De Bastei, Nijmegen. Photo/Foto: Eric Brouwer.

1500 Swiss on a Timber Raft or Höllander Flöße

A Dutch chronicle from the nineteenth century (Jan Willem van Druijnen, Leven aan de Waal of Vervolg der Kronijk van Nijmegen 1819-1859) reports that more than 1500 Swiss arrived in Nimwegen (Nijmegen) on timber rafts in July and August 1819, on their way to Dordrecht. They emigrated by ship to South Brazil.

It is an indication of mass emigration and the route of emigrants. The rivers were the most secure, cheap and comfortable way to travel, although the (hygienic) conditions were catastrophic.

Timber rafts have been the most remarkable, but almost forgotten, means of transport on the Rhine. This transport started in the sixteenth century.

The primary reason was the decision of the Dutch province of Holland in the sixteenth century to use only stones to construct buildings. The demand for (long) piles to strengthen the fundaments of the houses in this delta was enormous.

For example, the palace on Dam Square is built on more than 13,000 piles. The flourishing shipbuilding industry also needed wood.

This wood (oak, beech, pine) was present in the Vosges, the Black Forest and other forest areas along the Rhine in Switzerland.

Smaller rivers, such as the Main and Neckar, transported the trees downstream to Mainz and Mannheim. The piles were tied into huge rafts up to 300 metres wide.

The rafts sailed to Dordrecht. They were dismantled and sold to local customers. A log aft contained up to 30,000 m3 of tree piles.

These giant rafts were called Höllander Flöße. It was a complicated logistical operation to manoeuvre the rafts downstream the Rhine at a speed of approximately 16-20 kilometres per day (no night sailing).

Hundreds of crew members lived and slept on the raft in wooden huts, and the fleet lord, helmsmen, and other staff had impressive mansions.

Pigs and other animals for slaughter, thousands of kilos of flour, cheese and butter, salt, peas and beans and tens of thousands of litres of beer were taken along as forage.

Everything and everyone went out of the way when the colossus came along.
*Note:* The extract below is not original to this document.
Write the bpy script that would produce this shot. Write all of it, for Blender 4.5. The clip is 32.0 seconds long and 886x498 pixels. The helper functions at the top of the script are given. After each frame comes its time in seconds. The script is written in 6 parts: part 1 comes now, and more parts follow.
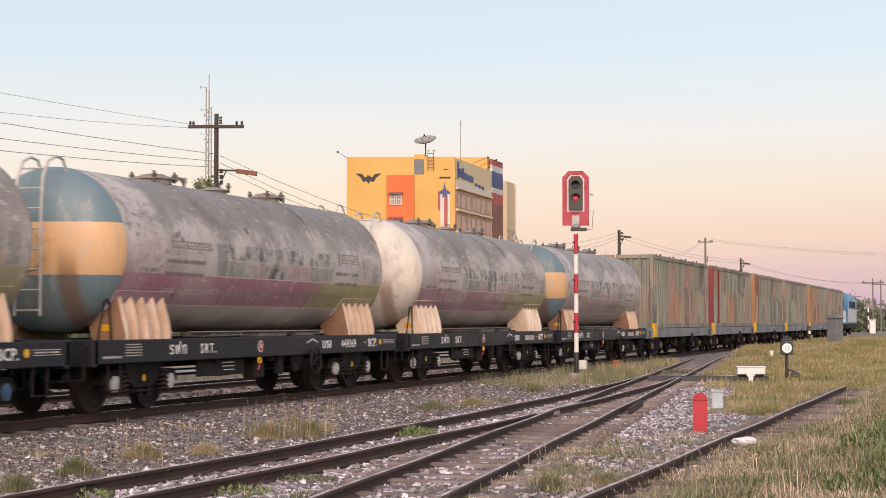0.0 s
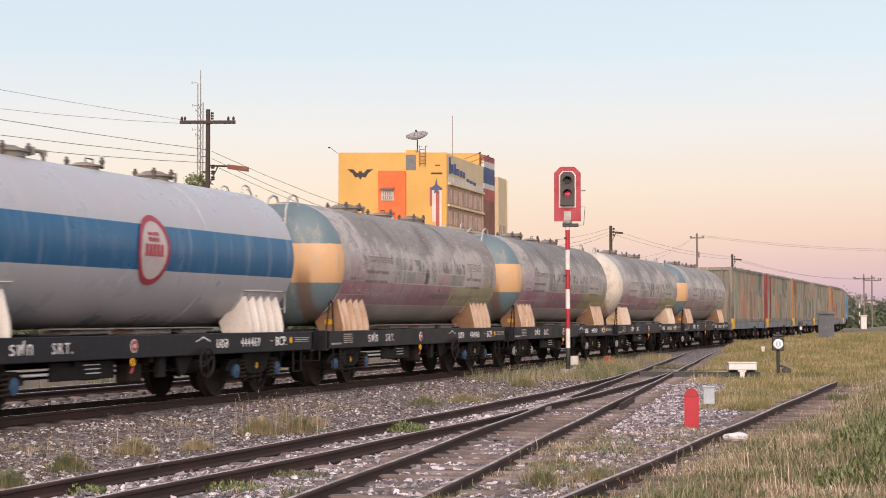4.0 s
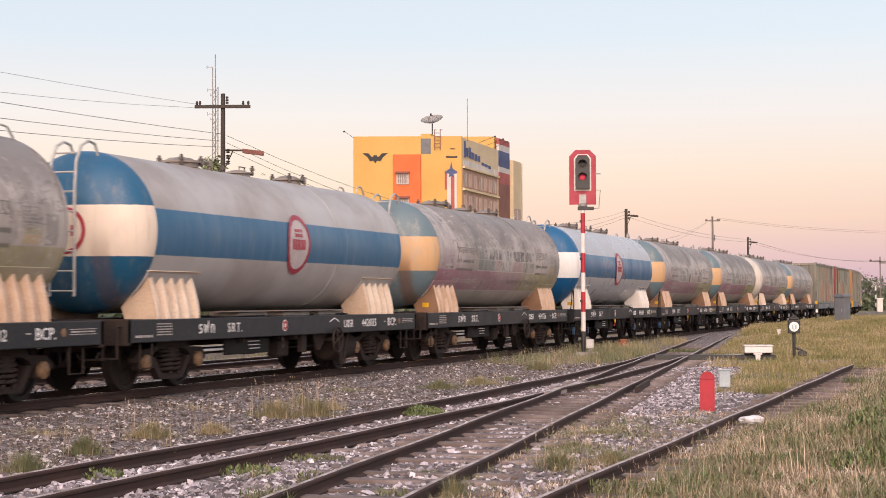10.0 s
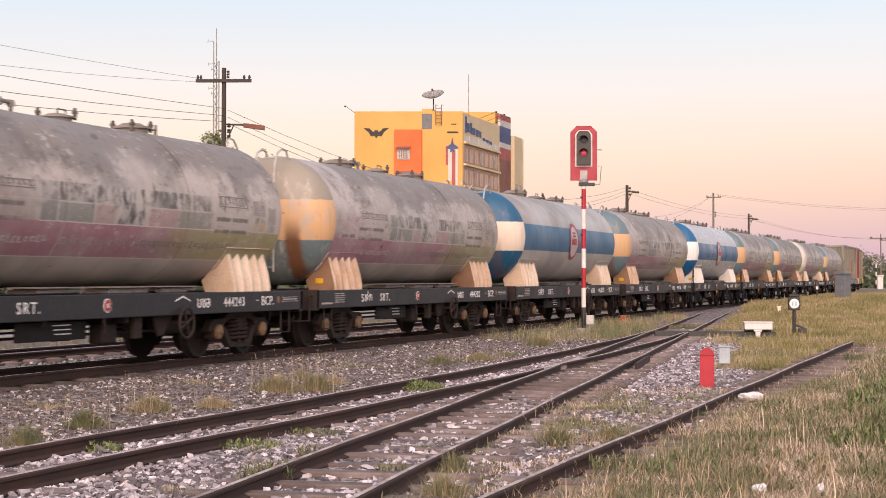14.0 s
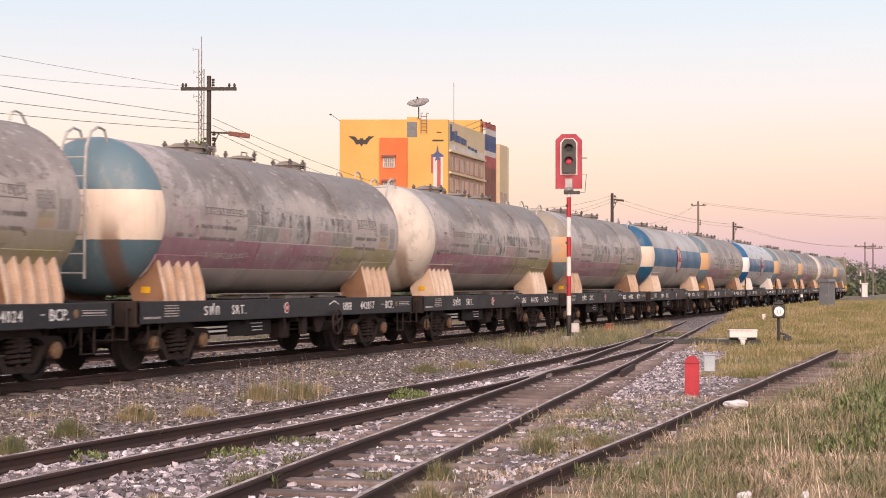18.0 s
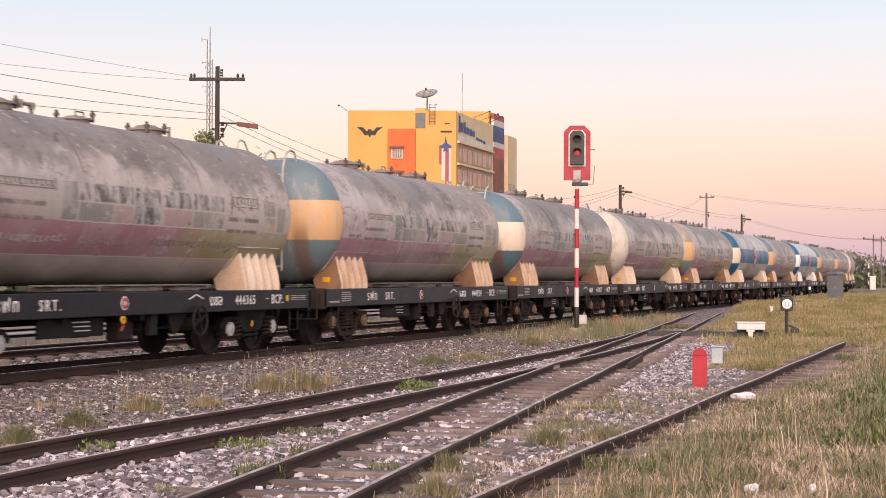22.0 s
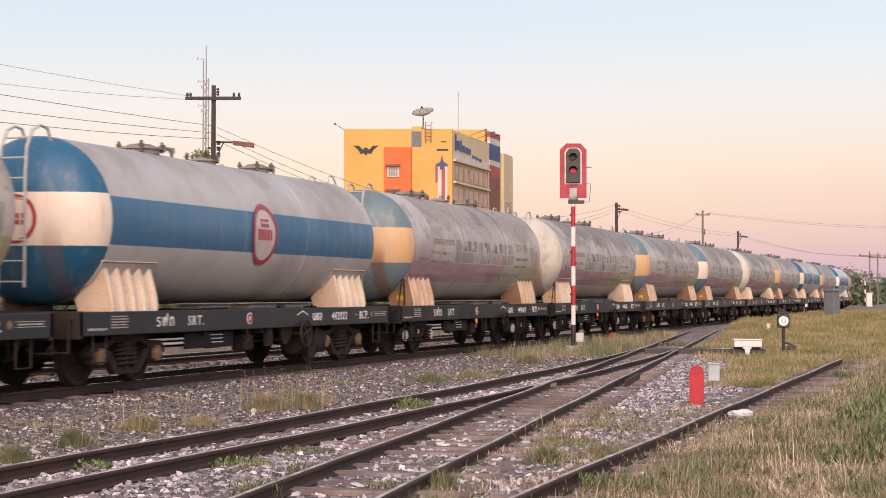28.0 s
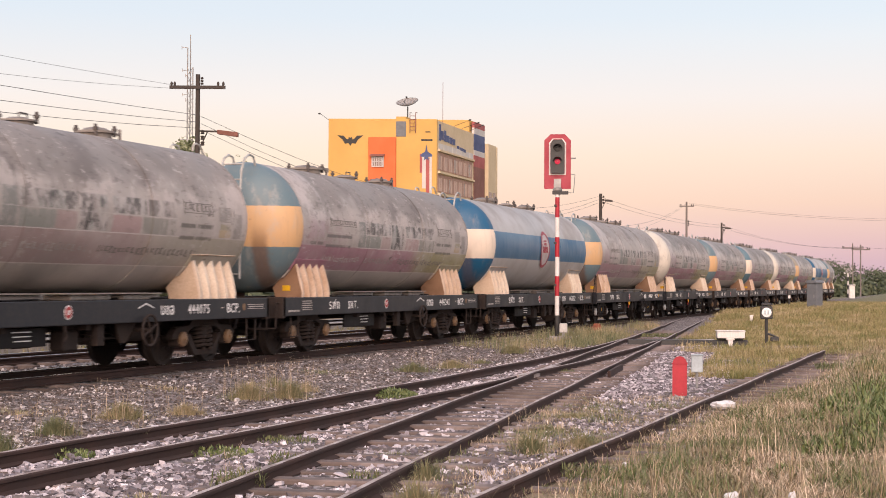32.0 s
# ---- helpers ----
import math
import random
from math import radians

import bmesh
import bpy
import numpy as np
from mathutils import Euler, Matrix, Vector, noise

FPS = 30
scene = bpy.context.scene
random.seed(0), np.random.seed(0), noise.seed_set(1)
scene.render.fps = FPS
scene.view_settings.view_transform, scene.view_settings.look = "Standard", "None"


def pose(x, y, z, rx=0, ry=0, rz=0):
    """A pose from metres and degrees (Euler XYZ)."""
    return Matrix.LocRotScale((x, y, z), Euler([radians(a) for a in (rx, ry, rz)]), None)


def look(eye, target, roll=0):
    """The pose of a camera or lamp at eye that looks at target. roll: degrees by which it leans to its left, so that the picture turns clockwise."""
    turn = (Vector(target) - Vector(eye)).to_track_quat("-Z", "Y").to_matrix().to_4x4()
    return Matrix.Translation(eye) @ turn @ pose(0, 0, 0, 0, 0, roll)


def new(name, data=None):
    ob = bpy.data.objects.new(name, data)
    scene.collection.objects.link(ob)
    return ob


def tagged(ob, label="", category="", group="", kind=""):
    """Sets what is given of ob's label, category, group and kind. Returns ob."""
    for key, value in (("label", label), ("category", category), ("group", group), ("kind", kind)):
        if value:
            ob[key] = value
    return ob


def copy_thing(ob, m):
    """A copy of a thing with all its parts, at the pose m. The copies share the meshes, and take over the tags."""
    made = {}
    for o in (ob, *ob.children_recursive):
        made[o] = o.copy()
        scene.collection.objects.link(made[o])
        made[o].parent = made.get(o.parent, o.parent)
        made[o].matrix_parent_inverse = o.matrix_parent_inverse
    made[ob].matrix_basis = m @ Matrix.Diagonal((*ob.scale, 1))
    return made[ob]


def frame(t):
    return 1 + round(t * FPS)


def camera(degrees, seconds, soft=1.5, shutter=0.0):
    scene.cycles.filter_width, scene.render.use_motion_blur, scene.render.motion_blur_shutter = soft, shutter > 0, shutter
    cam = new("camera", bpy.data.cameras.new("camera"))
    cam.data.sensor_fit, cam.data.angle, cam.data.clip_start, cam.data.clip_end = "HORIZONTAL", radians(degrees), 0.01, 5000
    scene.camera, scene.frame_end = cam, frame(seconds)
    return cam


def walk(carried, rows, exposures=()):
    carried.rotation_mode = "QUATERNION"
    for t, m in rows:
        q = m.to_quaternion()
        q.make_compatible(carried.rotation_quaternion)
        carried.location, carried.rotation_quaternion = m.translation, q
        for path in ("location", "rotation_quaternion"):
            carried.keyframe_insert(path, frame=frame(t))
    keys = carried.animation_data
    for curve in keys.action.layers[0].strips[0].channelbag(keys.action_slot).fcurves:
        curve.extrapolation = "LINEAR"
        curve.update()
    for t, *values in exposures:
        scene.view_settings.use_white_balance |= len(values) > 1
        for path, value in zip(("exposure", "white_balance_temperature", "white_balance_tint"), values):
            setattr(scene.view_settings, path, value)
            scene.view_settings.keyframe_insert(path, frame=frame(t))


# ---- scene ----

A small boat with a red-white flag sailed one hour ahead to warn because the raft could not stop.

The braking distance with dozens of heavy anchors was miles long. Bridge pillars, quays and other ships were often damaged.

Hundreds of crew members rowed the raft, accompanied the raft on the side or manned the so-called knees at the front with ropes. Hundreds of these rafts passed the Waal at Nijmegen in the course of four centuries on their way to Dordrecht, a highly lucrative commercial activity whose profits were fabulous. As an indication,n, a raft represented a value of up to 1 million guilders at that time.

The costs were high. The toll cost around 40 000 – 60 000 guilders, the purchase of wood and forage and the crew’s salaries.

The last raft passed the Rhine in 1967. It consisted of 2,500 piles pulled by tugboats. Four centuries of transport by rafts came to an end. Switzerland had already become an immigration destination by that time.